Professor Schepel publishes ‘Freedom of Contract in Free Movement Law: Balancing Rights and Principles in European Public and Private Law’ in the European Review of Private Law.

Professor Harm Schepel publishes ‘Freedom of Contract in Free Movement Law: Balancing Rights and Principles in European Public and Private Law’ in the European Review of Private Law.

Abstract: The right to free movement embodies both the power to interfere with
contractual freedom and contractual freedom itself. Neither is absolute, and the
realization of either needs justification in situations of conflict in light of the impact it
has on the realization of the other.

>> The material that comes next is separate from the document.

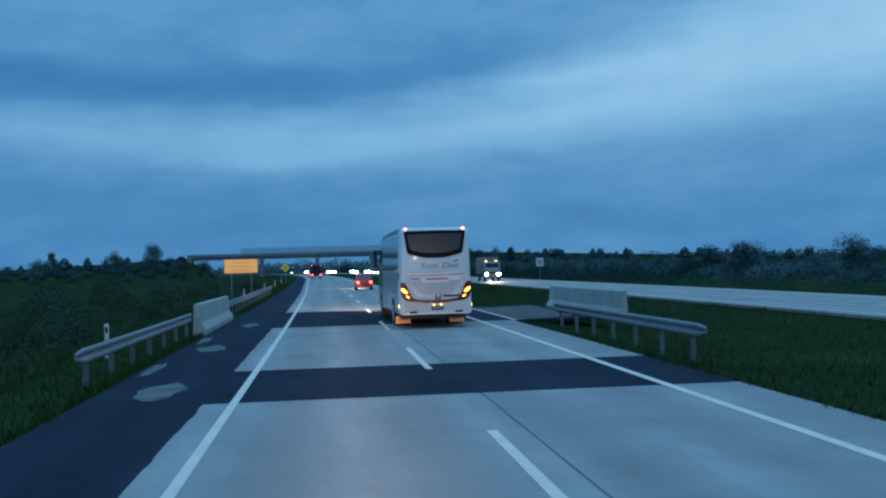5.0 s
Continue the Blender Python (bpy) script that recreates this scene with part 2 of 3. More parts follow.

Where free movement rights embody fundamental
rights capable of interfering with economic freedom – most notably, the prohibition of
nationality discrimination – this constitutionalized private law will find its
countervailing force in the ability of private parties to call upon the constitutional
protection of their private autonomy – in privatized constitutional law. Where free
movement rights embody economic freedoms, this privatized constitutional law will
find its countervailing force in the ability of private interfering parties to call upon
collective values laid down in fundamental rights and general principles of law – in
constitutionalized private law. This settlement sacrifices both the doctrine of the
supremacy of European Union law and the hierarchy of norms in its traditional
constitutional understanding to an exercise in balancing rights and principles.